New HMBS production increased slightly in June, according to Ginnie Mae and private data compiled by New View Advisors, and new HECM-backed securities production reached $588 million, up from $580 million the month prior.

“The HMBS new issue market posted its biggest month of 2023, but once again that’s not saying much,” New View said in its commentary. “Strong tail issuance masked a decline in new loan production.”

The HMBS market is still contending with the Reverse Mortgage Funding (RMF) bankruptcy that occurred late last year. RMF was the largest HMBS issuer of record, and in June, RMF issued no HMBS pools.

The Finance of America Reverse (FAR) and American Advisors Group (AAG) consolidation also continues to have an impact. FAR’s parent company also announced late last year that it had acquired AAG, which further impacted the landscape, New View explained.
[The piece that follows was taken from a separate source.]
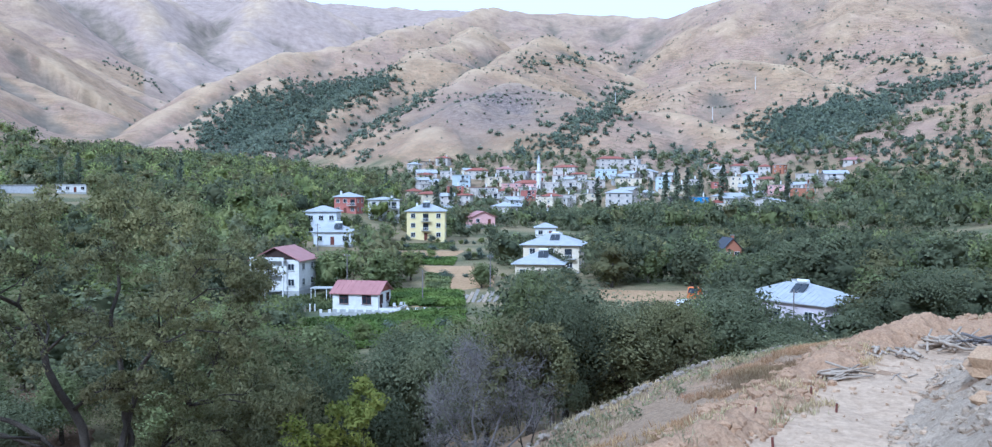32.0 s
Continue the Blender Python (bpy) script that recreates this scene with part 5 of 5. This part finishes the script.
for h, e, w, floors, wall, roof, cover in VILLAGE:
    d = on_slope(h, e)[2]
    wall = "offwhite" if wall == "white" else wall
    if cover in ("tile", "redroof") and w < 15 and vrng.random() < 0.55:
        cover = "flatroof" if roof == "flat" else "metal"
    words = {"offwhite": "whitewashed", "white": "white", "cream": "cream", "blue": "pale blue", "pink": "pink", "red": "red", "brick": "orange brick", "wood": "brown wooden", "teal": "bright blue"}[wall]
    cover_word = {"tile": "red tile", "metal": "pale sheet", "flatroof": "grey flat", "redroof": "red sheet", "darkroof": "dark"}[cover]
    house("village_house", "%s %s house with %s roof in the village" % (words, ("low", "two-storey", "three-storey", "four-storey")[floors - 1], cover_word), h, d, w, 8, floors, wall, roof, cover, float(vrng.uniform(-25, 25)),
          floor_h=2.6, rise=1.7, win=(0.95, 1.05), cols=max(2, int(w / 3.8)), side_cols=1, group="houses of the village", balconies=((floors - 1, -w * 0.3, w * 0.12),) if vrng.random() < 0.35 and floors > 1 else (), seam=False, chimney=(w * 0.2, 1.0, 0.5) if roof != "gable_end" else None, plinth=0.2)


for i in range(84):
    h, e = float(vrng.uniform(6, 25.5) if i < 58 else vrng.uniform(25.5, 34)), float(vrng.uniform(-1.5, 1.5))
    d = on_slope(h, e)[2]
    w = float(vrng.uniform(6, 10))
    wall = str(vrng.choice(["offwhite", "cream", "pink", "stone", "grey", "brick"], p=[0.56, 0.2, 0.06, 0.09, 0.07, 0.02]))
    roof, cover = (("flat", "flatroof"), ("hip", "tile"), ("gable", "metal"), ("flat", "metal"))[int(vrng.integers(4))]
    house("cottage", "small old %s cottage between larger village houses" % {"offwhite": "whitewashed", "cream": "cream", "pink": "pink", "stone": "grey stone", "grey": "grey", "brick": "brick"}[wall], h, d, w, 6, 1 + i % 2, wall, roof, cover, float(vrng.uniform(-35, 35)), floor_h=2.5, rise=1.3, win=(0.85, 1.0), cols=2, side_cols=1, group="houses of the village", seam=False, plinth=0.2)


def mosque_tower(h, d, z):
    x, y = polar(h, d)
    root = new("minaret")
    root.matrix_basis = pose(float(x), float(y), z)
    tagged(root, "slim white minaret with one balcony and pointed cap", "minaret")
    part("base", Build().box(-1.7, 1.7, -1.7, 1.7, -3, 4.5), WALLS["white"], root)
    part("shaft", Build().tube([(0, 0, 4.4), (0, 0, 5.4), (0, 0, 17.5)], [1.7, 1.25, 1.15], 16), WALLS["white"], root)
    g = part("gallery", Build().tube([(0, 0, 16.6), (0, 0, 17.6), (0, 0, 17.8), (0, 0, 18.7), (0, 0, 18.72)], [1.15, 1.9, 2.0, 2.0, 1.2], 16), WALLS["trim"], root)
    part("upper_shaft", Build().tube([(0, 0, 17.7), (0, 0, 22.5)], [1.0, 0.95], 16), WALLS["white"], root)
    c = part("cap", Build().tube([(0, 0, 22.4), (0, 0, 22.7), (0, 0, 27.0)], [1.2, 1.2, 0.08], 16), WALLS["metal"], root)
    part("finial", Build().tube([(0, 0, 26.9), (0, 0, 28.4)], [0.08, 0.05], 6), WALLS["metal"], c)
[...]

“On March 31, [AAG] was purchased by [FAR], continuing the industry’s consolidation, leaving four issuers with approximately 90% total market share,” New View said. “Last month, FAR was the top issuer with $195 million.”

This is a slight issuance reduction from FAR when compared to $200 million from May, according to prior data shared by New View.

Last year was an all-time HMBS issuance high at $14 billion. While this year has seen a steady increase of total HMBS issuance, it’s unlikely to come close to last year’s issuance total. Just over $3 billion has been issued over the past five months, New View said.

Another bright spot for June was first-participation pool production, which reached $384 million, an increase from May ($353 million), April ($379 million), March ($259 million), February ($322 million) and January ($347 million). There is a caveat, however.

“June was very weak by historical standards,” New View said. “[The month in 2023 was] less than one-third of June 2022’s $1.1 billion in new issuance.”